What the task asks =
The line containing "import numpy as np" marks the end: extract everything from the first line of the data through that line, exactly, with no pictures.

--- BEGIN ---

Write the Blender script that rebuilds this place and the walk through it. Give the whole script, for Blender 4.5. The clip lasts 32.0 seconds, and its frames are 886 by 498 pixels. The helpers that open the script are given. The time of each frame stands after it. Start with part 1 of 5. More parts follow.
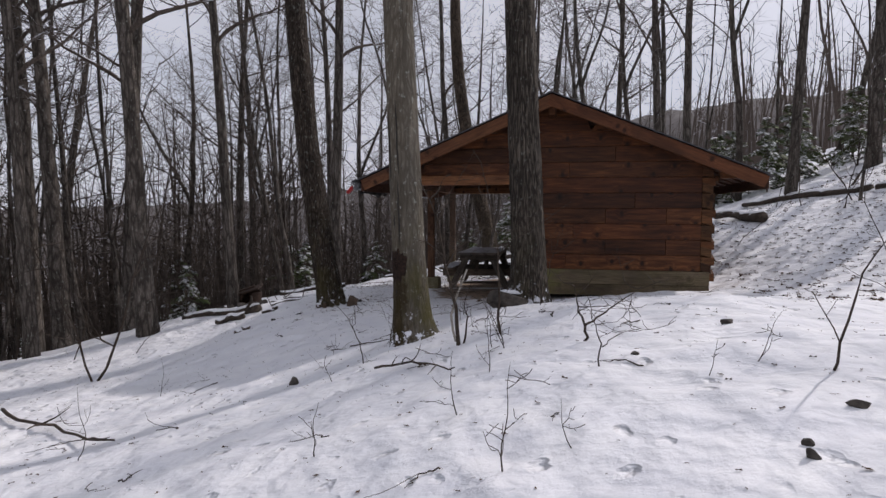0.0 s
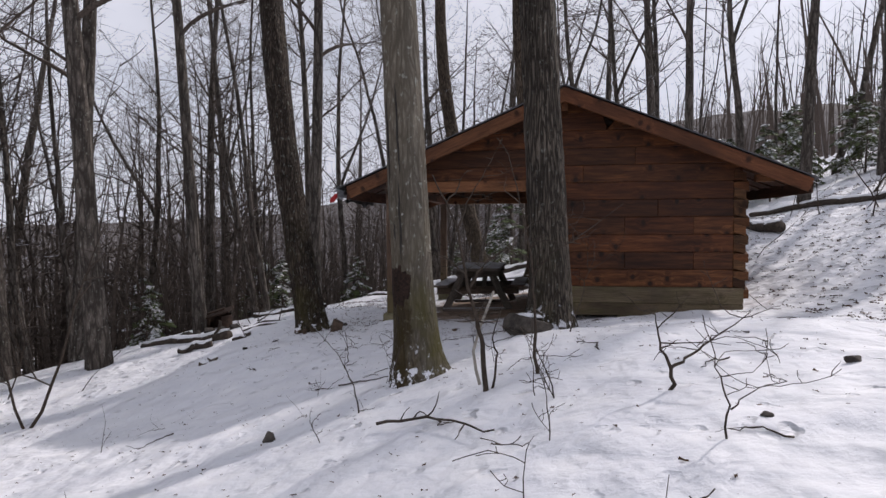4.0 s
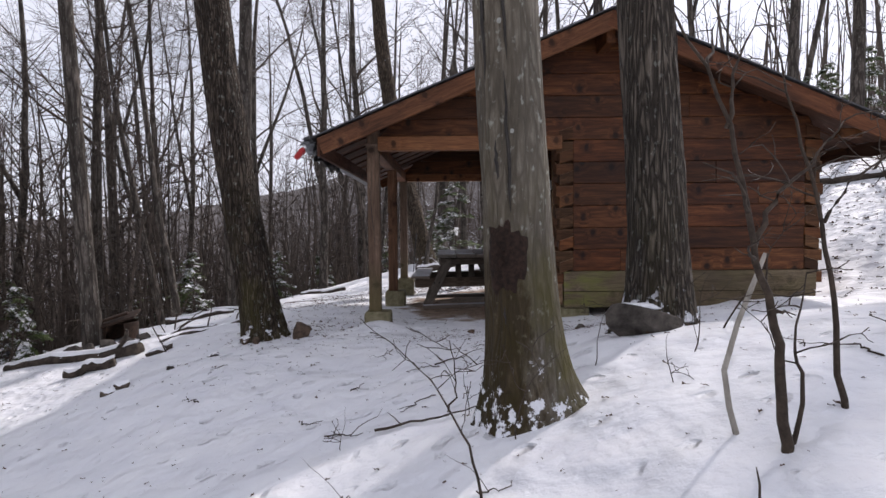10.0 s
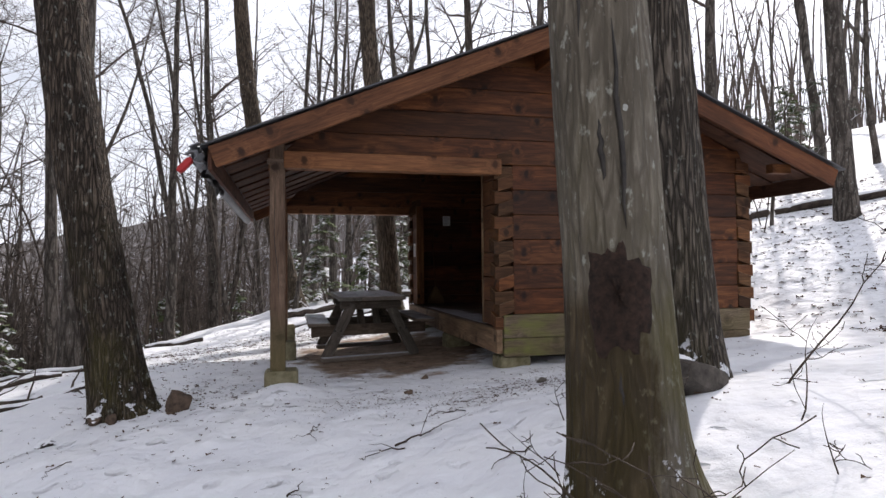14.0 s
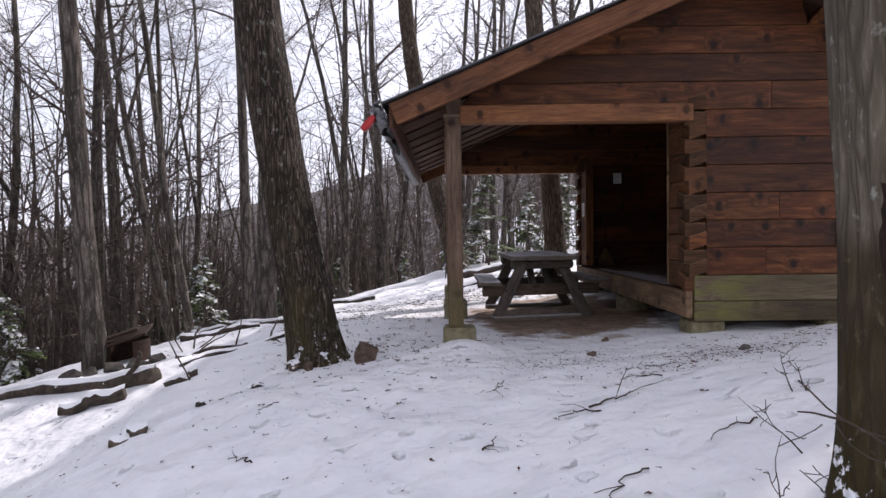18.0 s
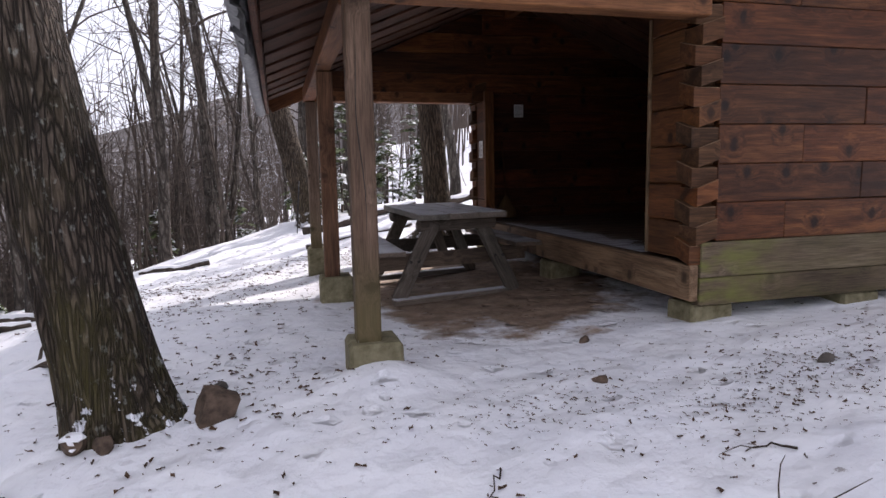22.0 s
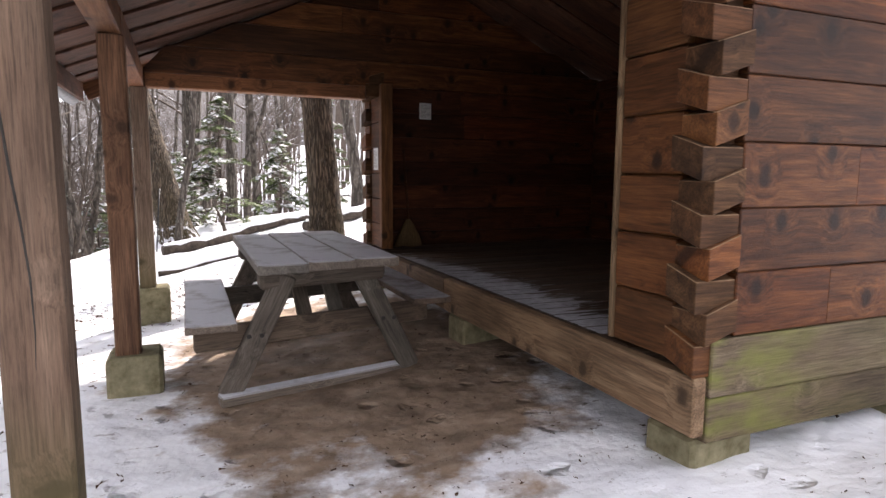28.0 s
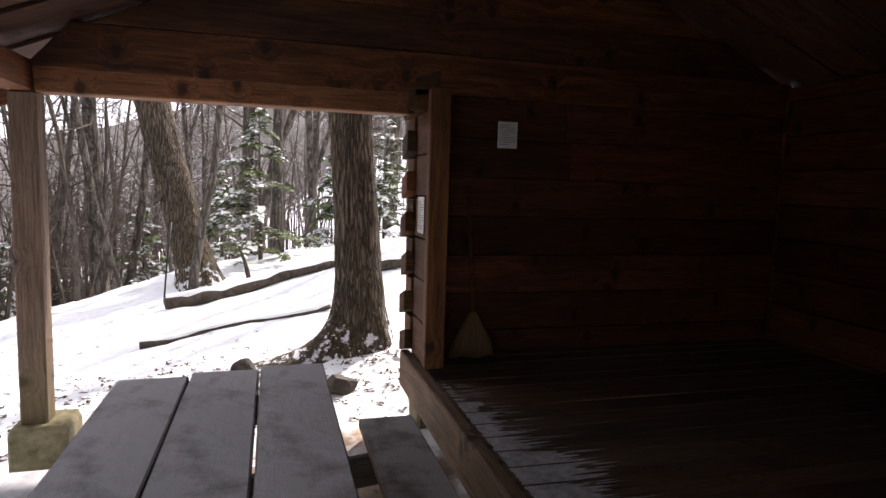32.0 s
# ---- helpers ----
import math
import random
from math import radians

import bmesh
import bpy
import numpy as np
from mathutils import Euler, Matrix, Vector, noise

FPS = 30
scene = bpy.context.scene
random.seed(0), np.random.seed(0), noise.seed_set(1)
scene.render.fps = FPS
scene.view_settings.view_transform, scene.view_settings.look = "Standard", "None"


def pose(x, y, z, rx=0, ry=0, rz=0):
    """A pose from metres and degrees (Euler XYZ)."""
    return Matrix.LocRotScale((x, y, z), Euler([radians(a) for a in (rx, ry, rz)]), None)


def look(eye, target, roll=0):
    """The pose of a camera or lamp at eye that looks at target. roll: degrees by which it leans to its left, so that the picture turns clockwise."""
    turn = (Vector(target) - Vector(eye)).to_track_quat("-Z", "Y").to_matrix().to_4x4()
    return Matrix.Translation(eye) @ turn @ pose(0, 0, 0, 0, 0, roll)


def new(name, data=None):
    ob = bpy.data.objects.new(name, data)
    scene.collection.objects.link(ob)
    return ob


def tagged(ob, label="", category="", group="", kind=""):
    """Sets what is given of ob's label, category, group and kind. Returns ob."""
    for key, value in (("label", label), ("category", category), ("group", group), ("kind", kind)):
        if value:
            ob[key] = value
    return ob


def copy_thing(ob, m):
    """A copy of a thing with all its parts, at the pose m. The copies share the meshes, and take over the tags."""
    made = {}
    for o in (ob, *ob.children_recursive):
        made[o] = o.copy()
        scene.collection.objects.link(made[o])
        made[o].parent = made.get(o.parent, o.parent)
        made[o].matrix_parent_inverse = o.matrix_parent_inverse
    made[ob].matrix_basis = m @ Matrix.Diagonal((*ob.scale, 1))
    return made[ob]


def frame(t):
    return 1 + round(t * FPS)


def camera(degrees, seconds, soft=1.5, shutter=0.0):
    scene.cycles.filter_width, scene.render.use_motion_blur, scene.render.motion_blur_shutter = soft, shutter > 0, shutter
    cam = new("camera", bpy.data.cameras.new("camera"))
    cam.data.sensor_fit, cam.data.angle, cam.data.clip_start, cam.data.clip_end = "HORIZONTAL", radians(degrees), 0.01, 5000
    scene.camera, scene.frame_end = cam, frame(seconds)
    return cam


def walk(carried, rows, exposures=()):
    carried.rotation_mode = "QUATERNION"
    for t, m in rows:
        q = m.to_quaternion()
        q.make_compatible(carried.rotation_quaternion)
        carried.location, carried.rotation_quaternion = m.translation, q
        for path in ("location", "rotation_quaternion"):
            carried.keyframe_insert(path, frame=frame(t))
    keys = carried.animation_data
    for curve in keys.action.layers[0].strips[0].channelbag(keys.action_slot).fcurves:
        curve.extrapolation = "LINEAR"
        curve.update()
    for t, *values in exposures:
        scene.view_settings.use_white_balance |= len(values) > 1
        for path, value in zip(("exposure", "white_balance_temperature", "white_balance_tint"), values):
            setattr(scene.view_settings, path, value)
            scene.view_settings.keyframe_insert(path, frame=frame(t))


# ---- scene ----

--- END ---

Problem solution =
Write the Blender script that rebuilds this place and the walk through it. Give the whole script, for Blender 4.5. The clip lasts 32.0 seconds, and its frames are 886 by 498 pixels. The helpers that open the script are given. The time of each frame stands after it. Start with part 1 of 5. More parts follow.
0.0 s
4.0 s
10.0 s
14.0 s
18.0 s
22.0 s
28.0 s
32.0 s
# ---- helpers ----
import math
import random
from math import radians

import bmesh
import bpy
import numpy as np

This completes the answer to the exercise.